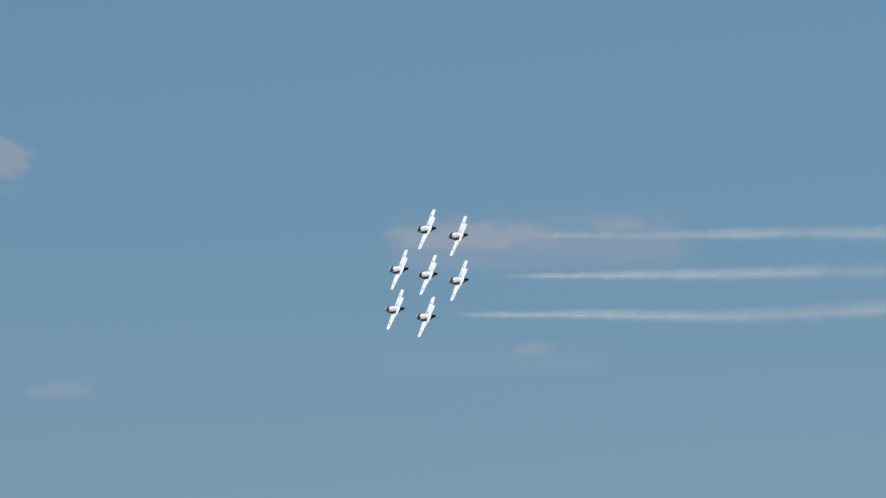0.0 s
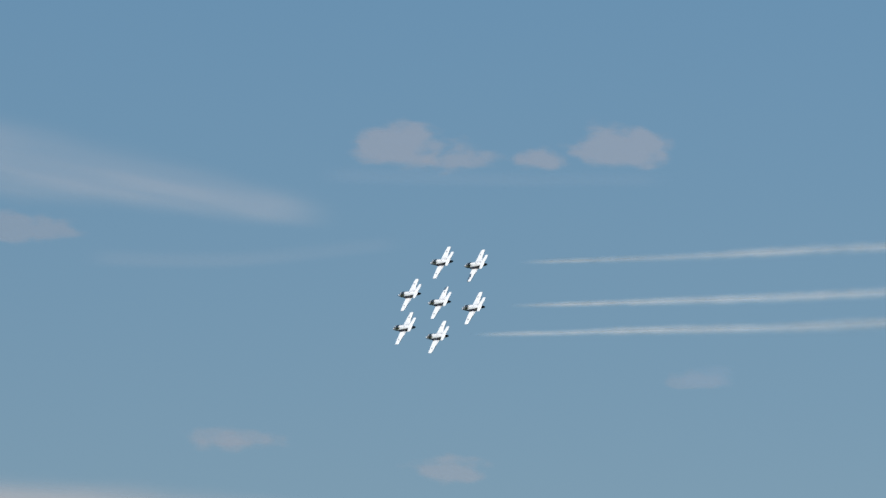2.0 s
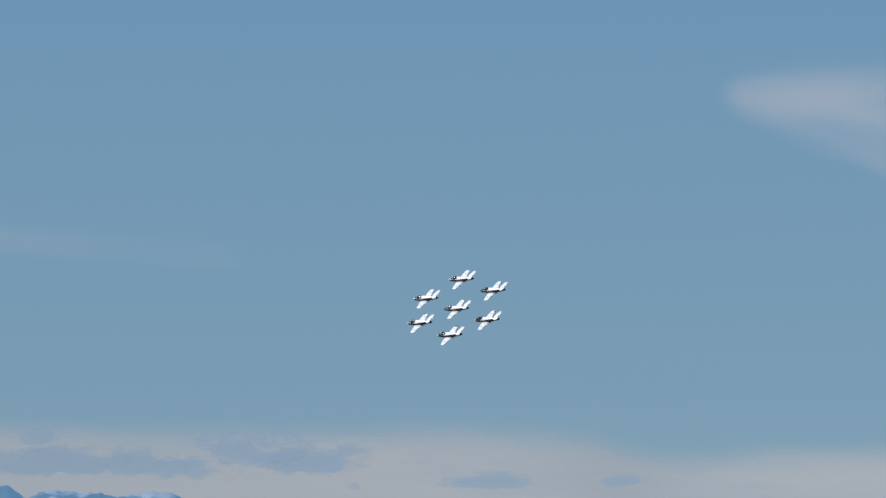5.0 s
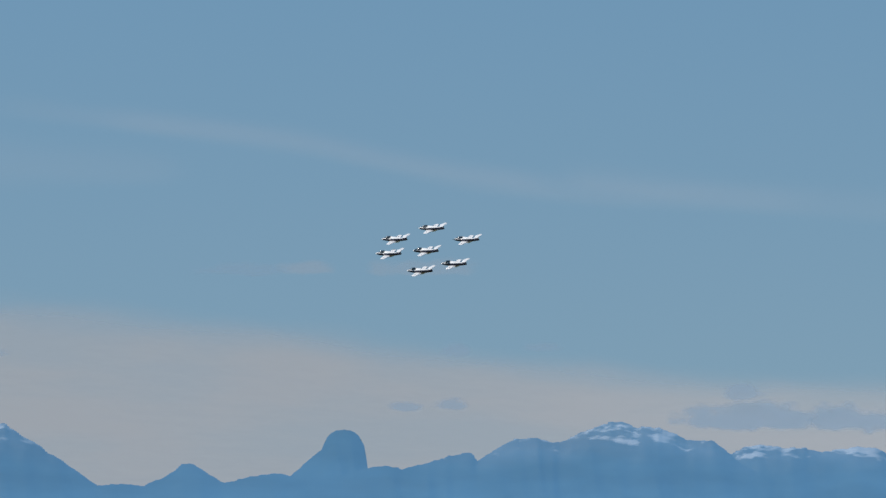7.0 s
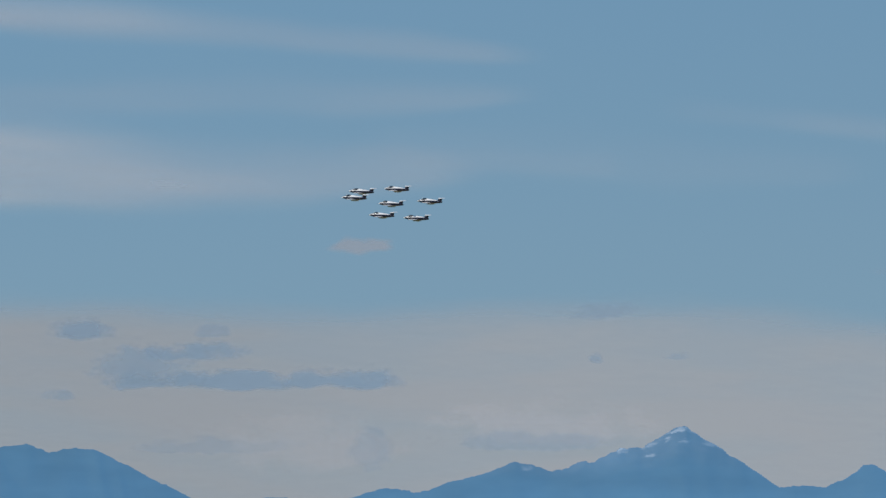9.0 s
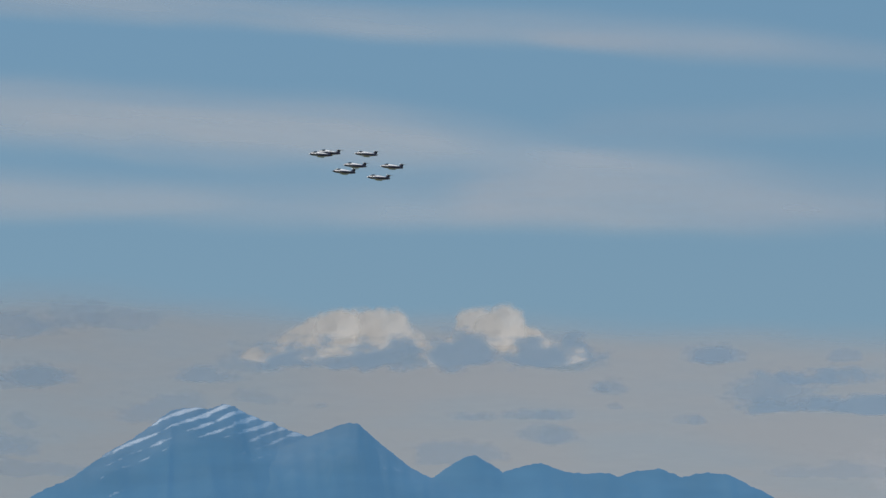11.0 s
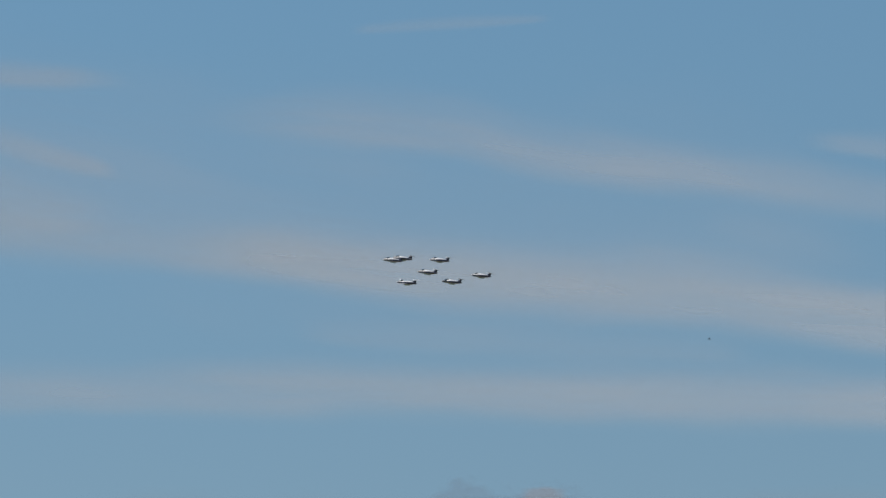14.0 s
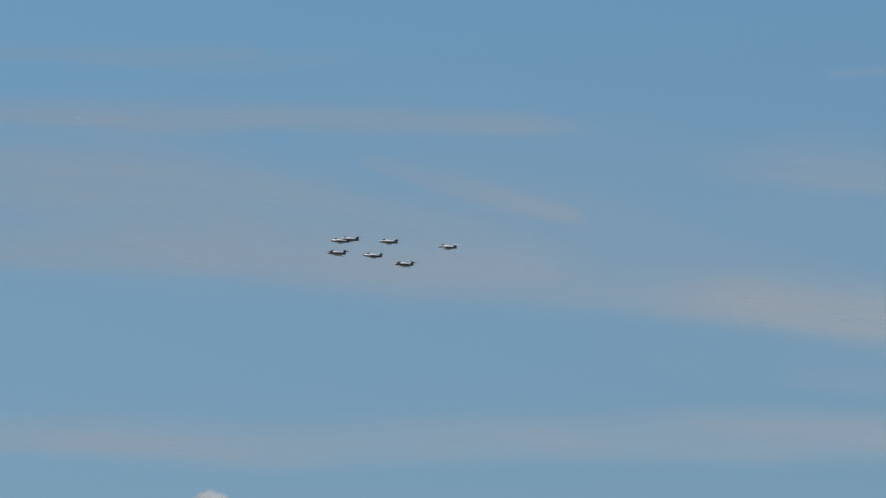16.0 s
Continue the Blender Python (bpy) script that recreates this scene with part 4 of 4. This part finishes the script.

*-*-*

Work instructions:
Skip the pictures, then retype every line above exactly.

Solution to the problem:
0.0 s
2.0 s
5.0 s
7.0 s
9.0 s
11.0 s
14.0 s
16.0 s
Continue the Blender Python (bpy) script that recreates this scene with part 4 of 4. This part finishes the script.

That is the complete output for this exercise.